Painting wooden floors is a great way of bringing new life into a room. It is also a great way of bringing more light into a room. Painting white or a light colour on a wooden floor in a room really brightens up the place. You would seldom, if ever, have a white carpet for obvious reasons, but white painted floorboards are very serviceable and a practical way of bringing light into a dull room. And one would think that white painted floorboards would show up dust and dirt but the fact of the matter is that light colours will show up far less than dark colours. Brightening up a room in your home can be as simple as painting your wooden floor a light colour. Using a few rugs to keep it cosy and to protect the high traffic areas and you’re done.
The very best of primers that sticks to every surface is Zinssers Bin Shellac-based primer. It has a relatively low odour and dries extremely quickly. Farrow and Ball floor paint is a good option and has a lower odour, also Sherwin-Williams floor enamel paint is very good, and also has a lower odour and is fast drying. These are hard-wearing paints for floors that stand up to foot traffic and pet traffic very well. One might argue that oil-based enamel paints are more hard-wearing, but as with water-based paint for woodwork, the technology that goes into making these paints is getting better all the time, and they are more eco-friendly, both in relation to the application and tidy up. Other products worth considering are Ronseal water-based floor paints, and Douglas water and oil floor paints.

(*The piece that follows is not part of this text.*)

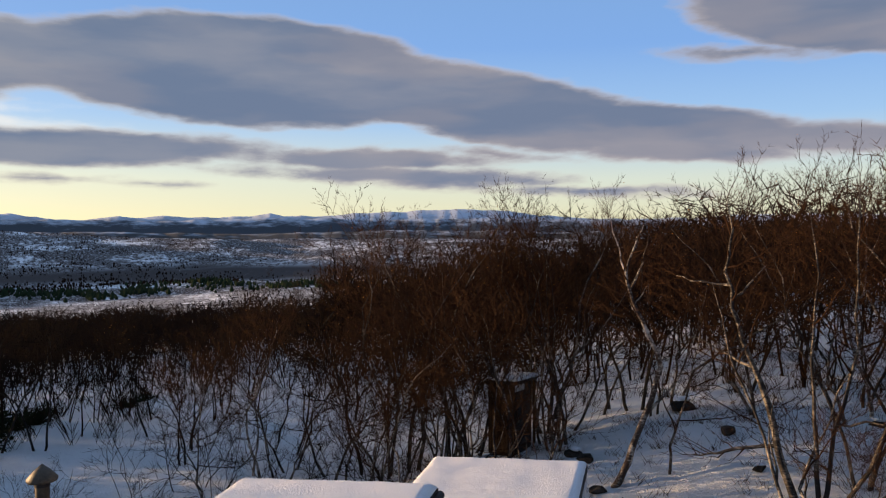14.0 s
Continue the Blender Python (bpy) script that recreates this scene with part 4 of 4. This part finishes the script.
def hillside_trees():
    """Scattered trees and thickets on the slopes across the valley."""
    rnd = random.Random(61)
    t = Tubes()
    n = 0
    while n < 11000:
        b = rnd.uniform(-33, 185) if n % 2 else rnd.uniform(92, 140)
        r = math.exp(rnd.uniform(math.log(170), math.log(1900)))
        x, y = r * math.sin(radians(b)), r * math.cos(radians(b))
        dense = noise.noise(Vector((x * 0.006, y * 0.006, 2.0))) + 0.5 * noise.noise(Vector((x * 0.02, y * 0.02, 5.0)))
        if b > 8 and r < 500:
            continue
        if dense < ((0.05 if b < 92 else -0.08) if b > 8 else 0.3):
            continue
        if b < 8 and (r < 300 or r > 520):
            continue
        z = ground_z(x, y)
        h = rnd.uniform(0.7, 2.3)
        wd = h * rnd.uniform(0.2, 0.4)
        t.tube([Vector((x, y, z - .3)), Vector((x + rnd.gauss(0, .2), y, z + h * .45)), Vector((x + rnd.gauss(0, .3), y, z + h))], [wd * .5, wd, 0], 4)
        n += 1
    for _ in range(2600):
        # the dark wooded shoulder under the left-hand skyline
        b = rnd.uniform(-29, 2)
        r = float(np.interp(b, _bear, _crest_r)) - rnd.uniform(30, 110 + 3.0 * (b + 29))
        x, y = r * math.sin(radians(b)), r * math.cos(radians(b))
        if noise.noise(Vector((x * 0.02, y * 0.02, 9.0))) < 0.02:
            continue
        z, h = ground_z(x, y), rnd.uniform(1.0, 2.6)
        t.tube([Vector((x, y, z - .3)), Vector((x, y, z + h * .5)), Vector((x, y, z + h))], [h * .4, h * .6, 0], 4)
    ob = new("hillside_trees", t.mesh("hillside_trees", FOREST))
    tagged(ob, "scattered dark birch and spruce on the far snowy slopes", "trees", kind="stuff")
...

Step 1: If there is a product on the floor already such as a varnish or old paint, it is important to key the surface by sanding it down before painting. For best results strip the floor entirely using a heavy sandpaper with a floor sanding machine, then work your way up to lighter grades of sandpaper till the floor is smooth. Vacuum up all dust and wipe the floor with a damp mop.
Step 2: Now that the floor has been stripped and is dust free it is important to treat the knots in the wood with knotting solution, much the same as when you paint any new woodwork (see my blog on painting new woodwork). This process stops the sap in the knots from coming through the woodwork and it also prevents brown stains from the knots coming through the paintwork.
Step 3: The next step is to prime the floor. First, cut in the floor around the skirting board with a brush. Next, with a fine pile roller, roll the primer onto the floor. A smooth even coat that is not too thick is best to ensure the primer will dry evenly, and remember to roll whilst backing up towards the door as you don’t want to paint yourself into a corner! The shellac primer mentioned above does not wash out of brushes or rollers so please dispose of these responsibly. It is best to use a cheaper brush for this, but not too cheap or you will spend your time picking bristles out of your primer.
Step 4: When the primer is dry, repeat the process using floor paint.
Step 5: Once the floor has been painted with at least two coats (allowing 24 hours between coats). The floor must be left to dry and to cure for a few days before moving your furniture back into the room. And behold you have a beautiful bright room to enjoy! I should mention at this stage that once you have the floor-painting bug there is really no limit to where you can go with the types of finishes and effects you can get, from using stencils to arty paint to stressed effects and more.